Exercise task –
Copy out every line exactly, passing over the pictures.

Provided material –

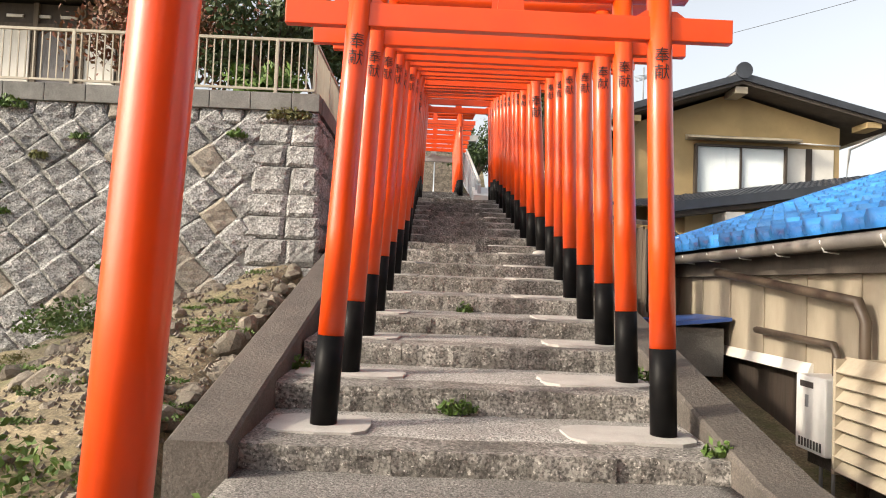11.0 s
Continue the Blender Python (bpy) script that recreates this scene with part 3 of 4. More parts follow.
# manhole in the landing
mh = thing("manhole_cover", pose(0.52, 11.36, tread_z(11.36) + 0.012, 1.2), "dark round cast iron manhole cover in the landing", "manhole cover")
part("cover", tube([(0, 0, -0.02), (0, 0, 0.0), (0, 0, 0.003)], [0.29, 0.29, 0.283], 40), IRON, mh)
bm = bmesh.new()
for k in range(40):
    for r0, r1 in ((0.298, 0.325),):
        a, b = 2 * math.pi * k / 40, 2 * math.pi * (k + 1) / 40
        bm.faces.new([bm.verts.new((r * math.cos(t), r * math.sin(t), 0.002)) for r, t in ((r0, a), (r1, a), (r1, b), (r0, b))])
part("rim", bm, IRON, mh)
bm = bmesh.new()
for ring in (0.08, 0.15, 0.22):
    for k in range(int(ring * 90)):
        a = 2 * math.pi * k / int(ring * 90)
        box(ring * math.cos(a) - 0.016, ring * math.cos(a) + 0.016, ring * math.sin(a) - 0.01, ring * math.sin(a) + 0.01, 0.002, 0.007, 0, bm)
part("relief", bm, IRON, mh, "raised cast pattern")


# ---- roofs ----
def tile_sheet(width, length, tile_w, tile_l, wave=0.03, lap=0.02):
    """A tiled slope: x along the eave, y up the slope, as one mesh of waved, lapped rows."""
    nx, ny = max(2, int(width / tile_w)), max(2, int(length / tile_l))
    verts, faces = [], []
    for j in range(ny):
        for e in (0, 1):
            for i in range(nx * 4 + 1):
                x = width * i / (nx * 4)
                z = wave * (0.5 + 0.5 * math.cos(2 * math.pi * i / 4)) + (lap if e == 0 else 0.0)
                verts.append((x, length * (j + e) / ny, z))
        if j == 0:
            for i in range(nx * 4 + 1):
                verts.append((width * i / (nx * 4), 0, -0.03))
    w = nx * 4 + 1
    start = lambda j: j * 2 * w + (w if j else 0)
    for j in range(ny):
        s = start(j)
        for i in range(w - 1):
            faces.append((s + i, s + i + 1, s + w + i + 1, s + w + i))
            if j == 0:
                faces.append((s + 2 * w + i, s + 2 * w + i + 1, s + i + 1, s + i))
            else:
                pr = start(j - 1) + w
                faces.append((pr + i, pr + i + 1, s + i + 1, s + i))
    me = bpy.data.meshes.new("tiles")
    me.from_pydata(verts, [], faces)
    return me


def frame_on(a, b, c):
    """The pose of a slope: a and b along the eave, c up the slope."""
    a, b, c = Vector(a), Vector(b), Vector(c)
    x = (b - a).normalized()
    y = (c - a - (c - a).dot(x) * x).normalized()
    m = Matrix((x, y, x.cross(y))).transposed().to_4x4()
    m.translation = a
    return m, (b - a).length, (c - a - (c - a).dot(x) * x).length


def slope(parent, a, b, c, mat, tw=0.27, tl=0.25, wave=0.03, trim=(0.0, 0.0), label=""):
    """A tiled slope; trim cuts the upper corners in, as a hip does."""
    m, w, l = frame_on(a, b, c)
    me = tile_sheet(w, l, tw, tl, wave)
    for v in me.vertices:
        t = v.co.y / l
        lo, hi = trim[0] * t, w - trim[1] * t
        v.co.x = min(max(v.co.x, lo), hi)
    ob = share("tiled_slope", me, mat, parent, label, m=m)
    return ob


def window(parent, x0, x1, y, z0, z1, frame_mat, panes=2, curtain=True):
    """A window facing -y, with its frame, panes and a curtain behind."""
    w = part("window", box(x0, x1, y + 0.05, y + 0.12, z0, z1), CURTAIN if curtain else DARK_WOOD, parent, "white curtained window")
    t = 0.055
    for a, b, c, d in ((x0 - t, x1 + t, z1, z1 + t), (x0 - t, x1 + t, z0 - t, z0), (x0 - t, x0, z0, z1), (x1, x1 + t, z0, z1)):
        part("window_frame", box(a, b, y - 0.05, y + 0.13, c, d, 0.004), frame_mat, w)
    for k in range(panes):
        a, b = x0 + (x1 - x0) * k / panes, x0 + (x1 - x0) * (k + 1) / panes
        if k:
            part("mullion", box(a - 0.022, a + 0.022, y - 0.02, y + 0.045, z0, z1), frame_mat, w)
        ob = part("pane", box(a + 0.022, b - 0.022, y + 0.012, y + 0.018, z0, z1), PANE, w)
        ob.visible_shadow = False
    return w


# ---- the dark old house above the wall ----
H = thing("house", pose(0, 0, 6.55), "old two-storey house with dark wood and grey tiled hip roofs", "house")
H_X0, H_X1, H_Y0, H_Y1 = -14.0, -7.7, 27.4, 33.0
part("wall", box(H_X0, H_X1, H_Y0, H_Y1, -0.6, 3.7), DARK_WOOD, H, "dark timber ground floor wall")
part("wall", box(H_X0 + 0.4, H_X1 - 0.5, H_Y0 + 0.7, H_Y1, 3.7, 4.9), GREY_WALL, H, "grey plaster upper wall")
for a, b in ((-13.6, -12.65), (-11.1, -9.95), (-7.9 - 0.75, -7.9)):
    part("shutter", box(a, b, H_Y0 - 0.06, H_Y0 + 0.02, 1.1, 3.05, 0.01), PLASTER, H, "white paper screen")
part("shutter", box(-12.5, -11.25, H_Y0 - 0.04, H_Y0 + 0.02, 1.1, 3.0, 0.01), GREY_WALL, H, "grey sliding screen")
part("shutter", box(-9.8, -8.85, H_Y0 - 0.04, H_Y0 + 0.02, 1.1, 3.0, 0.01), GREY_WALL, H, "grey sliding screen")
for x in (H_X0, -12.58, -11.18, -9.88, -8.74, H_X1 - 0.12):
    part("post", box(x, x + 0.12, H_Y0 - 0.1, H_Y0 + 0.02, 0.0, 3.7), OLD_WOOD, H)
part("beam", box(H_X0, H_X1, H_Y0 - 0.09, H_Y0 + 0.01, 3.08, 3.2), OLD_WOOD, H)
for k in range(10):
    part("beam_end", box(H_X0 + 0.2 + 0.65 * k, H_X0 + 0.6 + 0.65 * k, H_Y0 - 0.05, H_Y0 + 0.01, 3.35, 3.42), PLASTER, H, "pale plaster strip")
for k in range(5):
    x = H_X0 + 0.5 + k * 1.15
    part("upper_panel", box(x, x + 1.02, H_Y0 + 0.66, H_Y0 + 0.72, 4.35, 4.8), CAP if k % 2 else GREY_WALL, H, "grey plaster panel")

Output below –
11.0 s
Continue the Blender Python (bpy) script that recreates this scene with part 3 of 4. More parts follow.
# manhole in the landing
mh = thing("manhole_cover", pose(0.52, 11.36, tread_z(11.36) + 0.012, 1.2), "dark round cast iron manhole cover in the landing", "manhole cover")
part("cover", tube([(0, 0, -0.02), (0, 0, 0.0), (0, 0, 0.003)], [0.29, 0.29, 0.283], 40), IRON, mh)
bm = bmesh.new()
for k in range(40):
    for r0, r1 in ((0.298, 0.325),):
        a, b = 2 * math.pi * k / 40, 2 * math.pi * (k + 1) / 40
        bm.faces.new([bm.verts.new((r * math.cos(t), r * math.sin(t), 0.002)) for r, t in ((r0, a), (r1, a), (r1, b), (r0, b))])
part("rim", bm, IRON, mh)
bm = bmesh.new()
for ring in (0.08, 0.15, 0.22):
    for k in range(int(ring * 90)):
        a = 2 * math.pi * k / int(ring * 90)
        box(ring * math.cos(a) - 0.016, ring * math.cos(a) + 0.016, ring * math.sin(a) - 0.01, ring * math.sin(a) + 0.01, 0.002, 0.007, 0, bm)
part("relief", bm, IRON, mh, "raised cast pattern")


# ---- roofs ----
def tile_sheet(width, length, tile_w, tile_l, wave=0.03, lap=0.02):
    """A tiled slope: x along the eave, y up the slope, as one mesh of waved, lapped rows."""
    nx, ny = max(2, int(width / tile_w)), max(2, int(length / tile_l))
    verts, faces = [], []
    for j in range(ny):
        for e in (0, 1):
            for i in range(nx * 4 + 1):
                x = width * i / (nx * 4)
                z = wave * (0.5 + 0.5 * math.cos(2 * math.pi * i / 4)) + (lap if e == 0 else 0.0)
                verts.append((x, length * (j + e) / ny, z))
        if j == 0:
            for i in range(nx * 4 + 1):
                verts.append((width * i / (nx * 4), 0, -0.03))
    w = nx * 4 + 1
    start = lambda j: j * 2 * w + (w if j else 0)
    for j in range(ny):
        s = start(j)
        for i in range(w - 1):
            faces.append((s + i, s + i + 1, s + w + i + 1, s + w + i))
            if j == 0:
                faces.append((s + 2 * w + i, s + 2 * w + i + 1, s + i + 1, s + i))
            else:
                pr = start(j - 1) + w
                faces.append((pr + i, pr + i + 1, s + i + 1, s + i))
    me = bpy.data.meshes.new("tiles")
    me.from_pydata(verts, [], faces)
    return me


def frame_on(a, b, c):
    """The pose of a slope: a and b along the eave, c up the slope."""
    a, b, c = Vector(a), Vector(b), Vector(c)
    x = (b - a).normalized()
    y = (c - a - (c - a).dot(x) * x).normalized()
    m = Matrix((x, y, x.cross(y))).transposed().to_4x4()
    m.translation = a
    return m, (b - a).length, (c - a - (c - a).dot(x) * x).length


def slope(parent, a, b, c, mat, tw=0.27, tl=0.25, wave=0.03, trim=(0.0, 0.0), label=""):
    """A tiled slope; trim cuts the upper corners in, as a hip does."""
    m, w, l = frame_on(a, b, c)
    me = tile_sheet(w, l, tw, tl, wave)
    for v in me.vertices:
        t = v.co.y / l
        lo, hi = trim[0] * t, w - trim[1] * t
        v.co.x = min(max(v.co.x, lo), hi)
    ob = share("tiled_slope", me, mat, parent, label, m=m)
    return ob


def window(parent, x0, x1, y, z0, z1, frame_mat, panes=2, curtain=True):
    """A window facing -y, with its frame, panes and a curtain behind."""
    w = part("window", box(x0, x1, y + 0.05, y + 0.12, z0, z1), CURTAIN if curtain else DARK_WOOD, parent, "white curtained window")
    t = 0.055
    for a, b, c, d in ((x0 - t, x1 + t, z1, z1 + t), (x0 - t, x1 + t, z0 - t, z0), (x0 - t, x0, z0, z1), (x1, x1 + t, z0, z1)):
        part("window_frame", box(a, b, y - 0.05, y + 0.13, c, d, 0.004), frame_mat, w)
    for k in range(panes):
        a, b = x0 + (x1 - x0) * k / panes, x0 + (x1 - x0) * (k + 1) / panes
        if k:
            part("mullion", box(a - 0.022, a + 0.022, y - 0.02, y + 0.045, z0, z1), frame_mat, w)
        ob = part("pane", box(a + 0.022, b - 0.022, y + 0.012, y + 0.018, z0, z1), PANE, w)
        ob.visible_shadow = False
    return w


# ---- the dark old house above the wall ----
H = thing("house", pose(0, 0, 6.55), "old two-storey house with dark wood and grey tiled hip roofs", "house")
H_X0, H_X1, H_Y0, H_Y1 = -14.0, -7.7, 27.4, 33.0
part("wall", box(H_X0, H_X1, H_Y0, H_Y1, -0.6, 3.7), DARK_WOOD, H, "dark timber ground floor wall")
part("wall", box(H_X0 + 0.4, H_X1 - 0.5, H_Y0 + 0.7, H_Y1, 3.7, 4.9), GREY_WALL, H, "grey plaster upper wall")
for a, b in ((-13.6, -12.65), (-11.1, -9.95), (-7.9 - 0.75, -7.9)):
    part("shutter", box(a, b, H_Y0 - 0.06, H_Y0 + 0.02, 1.1, 3.05, 0.01), PLASTER, H, "white paper screen")
part("shutter", box(-12.5, -11.25, H_Y0 - 0.04, H_Y0 + 0.02, 1.1, 3.0, 0.01), GREY_WALL, H, "grey sliding screen")
part("shutter", box(-9.8, -8.85, H_Y0 - 0.04, H_Y0 + 0.02, 1.1, 3.0, 0.01), GREY_WALL, H, "grey sliding screen")
for x in (H_X0, -12.58, -11.18, -9.88, -8.74, H_X1 - 0.12):
    part("post", box(x, x + 0.12, H_Y0 - 0.1, H_Y0 + 0.02, 0.0, 3.7), OLD_WOOD, H)
part("beam", box(H_X0, H_X1, H_Y0 - 0.09, H_Y0 + 0.01, 3.08, 3.2), OLD_WOOD, H)
for k in range(10):
    part("beam_end", box(H_X0 + 0.2 + 0.65 * k, H_X0 + 0.6 + 0.65 * k, H_Y0 - 0.05, H_Y0 + 0.01, 3.35, 3.42), PLASTER, H, "pale plaster strip")
for k in range(5):
    x = H_X0 + 0.5 + k * 1.15
    part("upper_panel", box(x, x + 1.02, H_Y0 + 0.66, H_Y0 + 0.72, 4.35, 4.8), CAP if k % 2 else GREY_WALL, H, "grey plaster panel")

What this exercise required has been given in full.